Owen also shares some of the feedback he got from an "upset" Trump after his story appeared.

He called the editor of Golf Digest to complain, and then he called me, on my cell phone. I was in the city on a reporting assignment unrelated to golf, and had the surreal experience of being chewed out by a future President of the United States while standing among the gravestones in the burial ground next to Trinity Church. He wasn’t upset that one of the article’s illustrations had been of a golf ball wearing a turf toupee that looked a lot like his deeply mysterious hair, or that I’d mentioned his asking two little girls at Mar-a-Lago if they wanted to be supermodels when they grew up, or that I’d described nearly tipping him five dollars after momentarily mistaking him for his club’s parking-lot attendant, or that I’d written that he’d introduced one of his club’s members to me not by name but as “the richest guy in Germany.” He was upset that I hadn’t written that he’d shot 71—a very good golf score, one stroke under par.
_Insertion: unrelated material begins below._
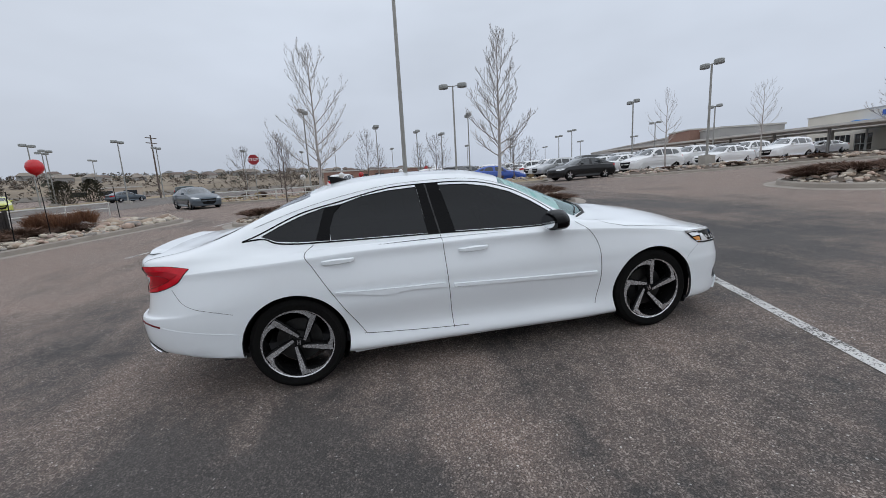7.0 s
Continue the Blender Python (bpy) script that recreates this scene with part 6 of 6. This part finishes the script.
def ring_car(kind, paint, wheels):
    """A far sedan or SUV from the ring body, with glass, lamps and wheels."""
    t = new(kind)
    rings = RINGS if kind == "sedan" else suv_rings()
    b = bmesh.new()
    shell(b, rings, 3, 3)
    skin = Skin(BVHTree.FromBMesh(b))
    r = .334 if kind == "sedan" else .36
    yr = 1.415 if kind == "sedan" else 1.36
    # wheel openings: the skin near a wheel is drawn up to the arch
    for v in b.verts:
        if abs(v.co.x) > .5:
            for yw in (-yr, yr):
                d = Vector((v.co.y - yw, v.co.z - r))
                if d.length < r + .045:
                    d = d.normalized() * (r + .045) if d.length > 1e-4 else Vector((0, r + .045))
                    v.co.y, v.co.z = yw + d.x, r + d.y
                    if d.y < 0:
                        v.co.x *= .90
    part("body", b, paint, t, "", 40)
    b = bmesh.new()
    box(b, -.78, .78, -2.1, 2.0, .2, .5)
    part("underbody", b, BLACK_TRIM, t)

    def lay(name, view, o, material, side=1, lift=.004):
        q = bmesh.new()
        skin.patch(q, view, o, lift, 0, .12, side)
        part(name, q, material, t, "", True)
    if kind == "sedan":
        lay("windscreen", "top", SCREEN, SKY_GLASS)
        lay("rear_window", "top", BACKLIGHT, FAR_GLASS)
        sides = (FRONT_DOOR_GLASS, REAR_DOOR_GLASS, QUARTER_GLASS)
        tz, hz, dz = 1, 1, 0
    else:
        lay("windscreen", "top", [(x * 1.0, y * .97) for x, y in SCREEN], SKY_GLASS)
        lay("rear_window", "back", [(-.58, 1.20), (.58, 1.20), (.52, 1.50), (-.52, 1.50)], FAR_GLASS)
        sides = ([(-.2, 1.18), (.55, 1.15), (.66, 1.15), (.46, 1.32), (.25, 1.46), (-.05, 1.56), (-.2, 1.575)], [(-.30, 1.18), (-1.08, 1.20), (-1.08, 1.56), (-.30, 1.58)], [(-1.18, 1.205), (-1.72, 1.26), (-1.78, 1.36), (-1.62, 1.50), (-1.18, 1.555)])
        tz, hz, dz = 1.12, 1.12, .06
    for s in (1, -1):
        for o in sides:
            lay("side_window", "side", o, FAR_GLASS, s)
        lay("tail_lamp", (.25, -1.75, -1), [(12, .93 * tz + dz), (37, .966 * tz + dz), (63, .955 * tz + dz), (55, .84 * tz + dz), (28, .79 * tz + dz), (12, .76 * tz + dz)], RED_LENS, s, .008)
        lay("head_lamp", (.30, 1.60, 1), [(78, .775 * hz + dz), (50, .775 * hz + dz), (20, .72 * hz + dz), (18, .66 * hz + dz), (45, .66 * hz + dz), (65, .71 * hz + dz)], CLEAR_LENS, s, .008)
        q = bmesh.new()
        box(q, s * .95 - .09, s * .95 + .09, .45, .58, .98 * tz + dz, 1.10 * tz + dz, .03)
        part("door_mirror", q, paint, t)
    lay("grille", "front", [(x, z * hz + dz) for x, z in GRILLE], BLACK_TRIM, 1, .006)
    for x in (-.80, .80):
        for y in (-yr, yr):
            far_wheel(t, x, y, r, .22, wheels)
    return t


def slab(b, outline, w, narrow=None, bevel=.04):
    """A side outline (y, z) made as wide as the vehicle; narrow(z) gives the half width at a height."""
    lo = [b.verts.new((-(narrow(z) if narrow else w), y, z)) for y, z in outline]
    hi = [b.verts.new(((narrow(z) if narrow else w), y, z)) for y, z in outline]
    fs = [b.faces.new(lo), b.faces.new(hi[::-1])]
    for i in range(len(lo)):
        j = (i + 1) % len(lo)
        b.faces.new((lo[i], hi[i], hi[j], lo[j]))
    bmesh.ops.recalc_face_normals(b, faces=b.faces)
    if bevel:
        es = [e for e in b.edges if any(f in fs for f in e.link_faces)]
        bmesh.ops.bevel(b, geom=es, offset=bevel, segments=2, affect="EDGES", profile=.6)


def arch(y0, r, z0, n=9):
    return [(y0 + r * math.cos(radians(180 * k / n)), z0 + r * math.sin(radians(180 * k / n))) for k in range(n + 1)]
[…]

I hadn’t written that because he hadn’t shot 71. We hadn’t been playing for score, and we had given each other putts and taken other friendly liberties—as golfers inevitably do when they’re just fooling around. I said something to that effect in the politest way I could think of, but he wasn’t mollified. He was also angry that I’d described his wedge game as “poor.” (On several occasions, he’d had trouble with shots inside a hundred yards, both during our round and on the practice range beforehand.) I reminded him that I had mainly written very flattering things about his golf game, and that I’d mentioned his victories in three club championships and had quoted praise from his caddie and his pro (“You have a very nice bicycle, Donald, even if it’s not as nice as your friend’s”). But none of that made any difference. He wanted the number, and the fact that I hadn’t published the number proved that I was just like all the other biased reporters, who, because we’re all part of the anti-Trump media conspiracy, never give him as much credit as he deserves for being awesome. Such is his now familiar habit of acting like a sore loser even when he’s won.